What I found with one job I applied for was that the app and résumé and forms screening was done in one location for a job that would be located elsewhere. The place doing the screening would select the candidates to be interviewed, then send the list to the place where the job was located. I tried to talk to the “hiring manager”, only to be told to talk to someone (did provide a name, which is more than I found online) that the place where all of the apps & résumés went. Oh, and transcripts (also required) had to be sent to a third location!

It is a nutty system. I don’t know what will change it. Machines are running it, and machines don’t think.

By Nic
November 9, 2011 at 7:44 am

The big issue with references is that they should back-up what is on the resume and in the public sector for the candidate. Nothing more.

A reference is normally provided because they are going to support the candidate, not break down their candidacy. Who in their right mind provides a reference that would say, “I’d never hire this lying incompetent.” ??? No one.

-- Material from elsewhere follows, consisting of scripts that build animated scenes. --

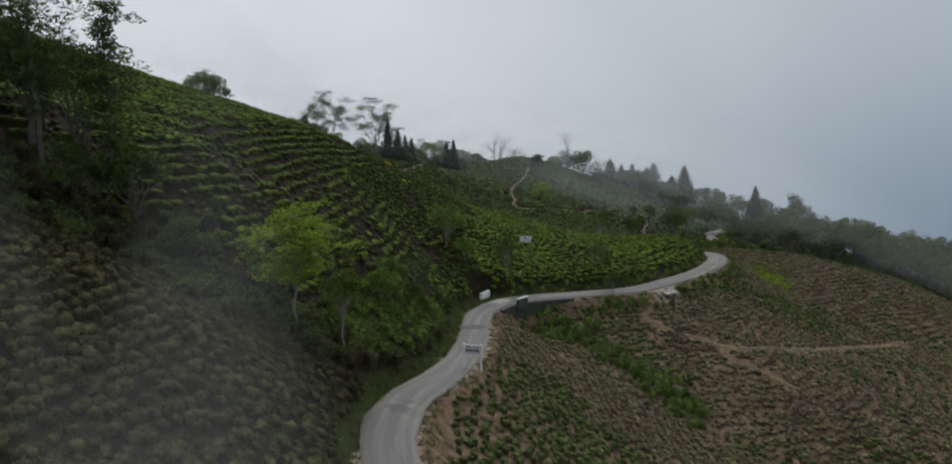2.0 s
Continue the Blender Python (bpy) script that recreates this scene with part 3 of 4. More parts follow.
tea_field("dense_tea_bushes", "dense bright green tea bushes on the spur above the lane", "flush", (-56, 66, 50, 162), 0.43, 0.3, 0.42, 0.68, 0.46,
          34, 0.16, 0.45, 0.34, lambda x, y, d, s: on_green(x, y, d, s) & ~(terraced(x, y) & steep(x, y)) & ~dark_olive_tea(x, y) & gaps(x, y, -0.8 + 0.72 * smooth(-2, 7, -x) * (1 - smooth(11, 15, -x)) * (1 - smooth(126, 134, y)), 0.3, 6.0, rng), 0.3, rng)
tea_field("dark_tea_bushes", "dark dormant tea bushes on the near hillside", "dull", (-44, 12, 4, 66), 0.45, 0.45, 0.44, 0.62, 0.44,
          40, 0.18, 0.6, 0.45, lambda x, y, d, s: (s < 0) & (d > 2.9) & (near_line(x, y, GULLY_LINE)[0] > 3.5) & (y < 63 + np.clip(-x - 12, 0, 30) * 0.02) & gaps(x, y, -0.62, 0.3, 5.0, rng), 0.3, rng)
tea_field("hill_tea_bushes", "dull green tea bushes covering the hill of the footpath", "path", (-48, 146, 62, 174), 0.45, 0.4, 0.44, 0.66, 0.42,
          28, 0.16, 0.55, 0.45, lambda x, y, d, s: (y > tea_edge(x)) & (y < 172) & (s < 0) & gaps(x, y, -0.5, 0.3, 8.0, rng), 0.2, rng)
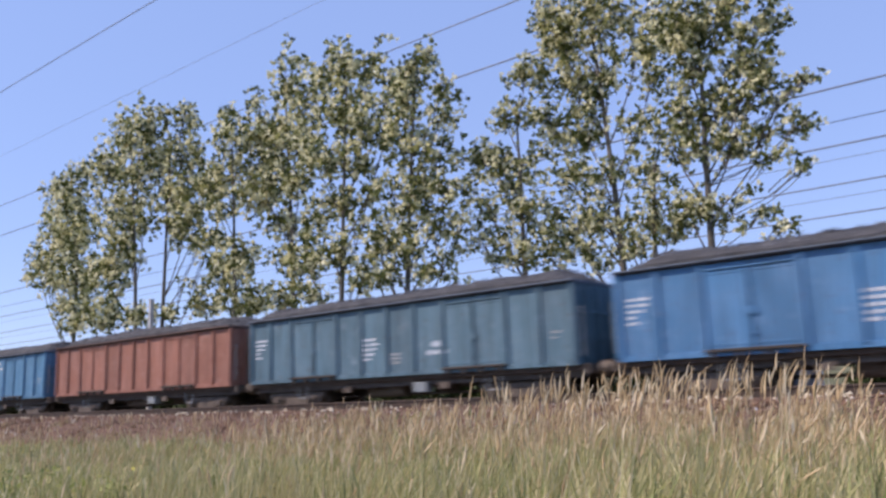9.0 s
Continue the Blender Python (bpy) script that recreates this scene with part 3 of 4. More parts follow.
    part("yellow_sheet", box(bmesh.new(), (1.50, y - 0.012, 1.20), (2.36, y, 2.10), 0.004), M_YELLOW, w, "yellow painted patch")
    part("white_sheet", box(bmesh.new(), (4.58, y - 0.008, 2.36), (5.32, y, 2.80), 0.004), M_WHITE, w, "pale painted patch")
    part("cream_sheet", box(bmesh.new(), (6.95, y - 0.008, 2.56), (7.44, y, 2.82), 0.004), M_CREAM, w, "cream painted patch")
    tagged(part("number_mark", bars(1.52, 2.66, ((0.3, 0.3), (0.7,), (0.4, 0.2)), 0.06, 0.06, y), M_GREYBOX, w, "pale painted number lines"), kind="stuff")
    part("grey_sheet", box(bmesh.new(), (5.7, y - 0.006, 1.35), (6.3, y, 2.30), 0.003), M_FADED, w, "faded pale grey patch")
    part("grey_sheet", box(bmesh.new(), (6.6, y - 0.006, 1.30), (7.4, y, 2.20), 0.003), M_FADED, w, "faded pale grey patch")
    part("grey_sheet", box(bmesh.new(), (0.25, y - 0.006, 1.30), (0.8, y, 1.55), 0.003), M_GREYBOX, w, "faded pale grey patch")
    part("pale_sheet", box(bmesh.new(), (5.70, y - 0.010, 2.05), (6.25, y, 2.45), 0.003), M_GREYBOX, w, "worn pale painted patch")
    tagged(part("number_mark", bars(4.66, 2.72, ((0.16, 0.1, 0.2), (0.5,), (0.2, 0.24)), 0.05, 0.06, y - 0.010), M_FADED, w, "dark lines on a pale patch"), kind="stuff")
    for low, high, x in ((1.35, 2.35, 10.85), (1.30, 2.05, 7.62), (1.35, 2.30, 11.95)):
        part("mist_sheet", box(bmesh.new(), (x, y - 0.006, low), (x + 0.82, y, high), 0.002), sprays["mist"], w, "sheet with pale steel-blue paint showing")
    for x, deep in ((0.10, -HALF - 0.06), (BODY - 0.10, -HALF - 0.06)):
        bm = bmesh.new()
        tube(bm, (x, deep, 1.30), (x, deep, 2.45), 0.028, sides=8)
        for z in (1.32, 2.43):
            tube(bm, (x, deep, z), (x, -HALF + 0.02, z), 0.022, sides=6)
        part("grab_rail", bm, M_WHITE, w, "white painted grab rail")
    blue = paint("door_paint_blue", (0.10, 0.30, 0.46), 0.2, 0.4)
    for x0, x1, low, high in ((2.36, 2.94, 1.42, 2.70), (3.18, 3.84, 1.42, 2.74), (9.66, 10.18, 1.46, 2.90)):
        part("blue_sheet", box(bmesh.new(), (x0, -HALF + 0.02, low), (x1, -HALF + 0.03, high), 0.003), blue, wagons[24], "pale blue painted door sheet")
    part("blue_sheet", box(bmesh.new(), (7.55, -HALF + 0.02, 1.24), (8.45, -HALF + 0.03, 1.36), 0.003), sprays["blue"], wagons[24], "blue paint showing along the foot of the side")


# ---- trees ----
SWAYING = []


def limb_path(bm, a, b, r0, r1, bend, sides=6):
    """A tapered limb of four bent pieces."""
    a, b = Vector(a), Vector(b)
    last, lr = a, r0
    for i in range(1, 5):
        u = i / 4
        p = a.lerp(b, u) + Vector(bend) * math.sin(u * math.pi)
        r = r0 + (r1 - r0) * u
        tube(bm, last, p, lr, r, sides)
        last, lr = p, r
    return last


def leaf_cloud(rng, cx, cy, cz, rx, ry, rz, leaf, density, rise=0.0):
    """Twigs of leaves filling a lobe, thicker to the outside, ragged at its edge; the twigs strive upward by rise metres."""
    leaf *= 0.80
    k = 5
    n = max(6, int(density * (rx * rz + 0.5 * rx * ry) / (leaf * leaf) * 3.75))
    twigs = max(6, n // 5)
    d = rng.normal(size=(twigs, 3))
    d /= np.linalg.norm(d, axis=1)[:, None]
    rad = rng.random(twigs) ** 0.5
    root = d * np.array((rx, ry, rz)) * rad[:, None]
    reach = (d * 0.45 + np.array((0.25, 0.0, 1.0))) * (rise * rng.uniform(0.4, 1.1, twigs))[:, None]
    which = rng.integers(0, twigs, n)
    along = rng.random(n)[:, None]
    d = d[which]
    c = np.array((cx, cy, cz)) + root[which] + reach[which] * (along - 0.5) + rng.normal(size=(n, 3)) * leaf * (1.15 - 0.6 * along)
    u = rng.normal(size=(n, k, 3)) + 0.5 * (d + np.array((0.3, 0, 0.6)))[:, None, :]
    u /= np.linalg.norm(u, axis=2)[..., None]
    v = np.cross(u, rng.normal(size=(n, k, 3)))
    v /= np.linalg.norm(v, axis=2)[..., None]
    s = (leaf * rng.uniform(0.7, 1.35, (n, k)))[..., None]
    hub = c[:, None, :]
    tip = hub + u * s
    one = hub + u * 0.5 * s + v * 0.36 * s
    two = hub + u * 0.5 * s - v * 0.36 * s + np.cross(u, v) * 0.15 * s
    leaves = np.stack([one, tip, two], axis=2).reshape(n, 3 * k, 3)
    verts = np.concatenate([hub, leaves], axis=1).reshape(-1, 3)
    base = (np.arange(n) * (3 * k + 1))[:, None]
    f = np.arange(k)[None, :] * 3 + 1 + base
    h = np.broadcast_to(base, f.shape)
    faces = np.concatenate([np.stack([h, f, f + 1], 2).reshape(-1, 3), np.stack([h, f + 1, f + 2], 2).reshape(-1, 3)])
    return verts.tolist(), faces.tolist()


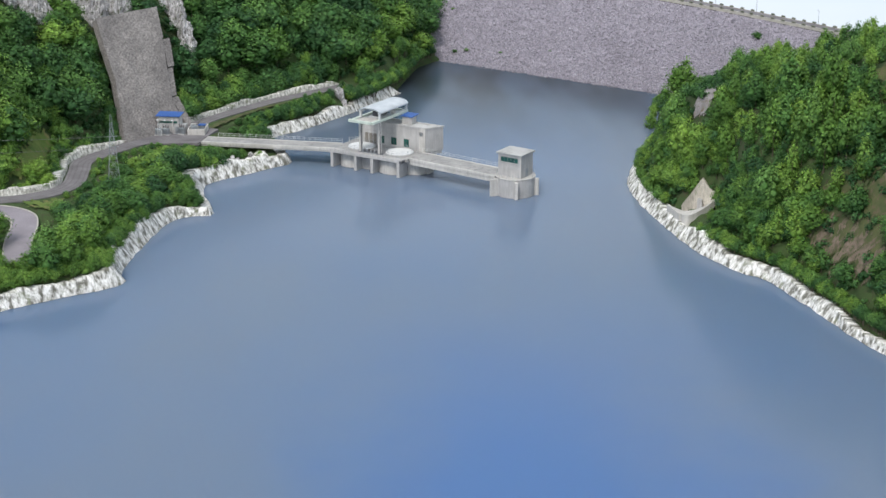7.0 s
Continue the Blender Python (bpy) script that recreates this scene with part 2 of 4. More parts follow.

On the flip side, many good points here including that I never give personal contact information for a reference to anyone ahead of time or prior to notice.
These systems are a joke, especially the government employment systems that at the highest levels are absolutely pathetic. I too am familiar with the people handling some of these electronic systems. This is especially true of government application process screening, those who are privy to our background and personal lives, as well as making a judgement call on our public lives in this digital age, and trust me I was horrified at what I perceived as the utter incompetency of those I was able to contact.

By Kent Vincent
November 10, 2011 at 12:57 pm

Re; “Don’t take this the wrong way, but while you’re filling out those forms and waiting for a reply from a personnel jockey who won’t even share her e-mail address, my candidate is meeting with the hiring manager.”

I certainly don’t take it wrong, and that’s the right way to go especially if you can

1) identify and locate the actual hiring manager, not merely come close (your near miss may be a same level manager who squints and says, yeah, I think Jerry did say something about wanting to add someone. Or was it Sue? Not sure what that’s all about. Sorry I can’t help.”) This has happened with me even when I had a good inside connection who knew me.

2) subvert and invert the logic in your own mind enough when you’re actually sought out and approached to convince youself along these lines: I just might be interested in such an opportunity, but I won’t for a minute think they’ll honor the integrity of their process as they’ve explained it to me, so I’ll circumvent it from the get go. After all, I’m really hot to work for a place that puts up a false inpenetrable front. Huh??
Different story, of course, if you’re seeking them out proactively.

By marybeth
November 13, 2011 at 10:29 pm

@Kent: your second post summed up Nick’s advice well.

I don’t think it matters whether it is the company who contacted you first or whether you found the job vacancy and decided to apply. I just found a couple of jobs I’m interested in, and both require:
1.) an online application
2.) résumé
3.) cover letter/letter of intent
4.) list of 3 and 5 references and their contact info.

There was a big note stating that all candidates MUST submit the materials required to be considered.

This goes to the issue in Nick’s letter–providing references and their contact info well before I make it through the screening process. I suppose I could just write a polite but firm sentence or two in lieu of the references, but I’m wondering how that would fly….would I be shooting myself in the foot or would I still be a viable candidate?

By Nick Corcodilos
November 14, 2011 at 10:12 am

@LT: I usually suggest that 95% of “headhunters” aren’t worth talking to. Sorry to hear you’ve never met the other 5%! They really are out there… but kinda rare.

By Nick Corcodilos
November 14, 2011 at 10:16 am

@marybeth: I think you’re shooting yourself in the foot from the moment you apply for a job via online application. A dog with a note in its mouth has no interest in what you have to say. It just wants you to take the note and follow instructions.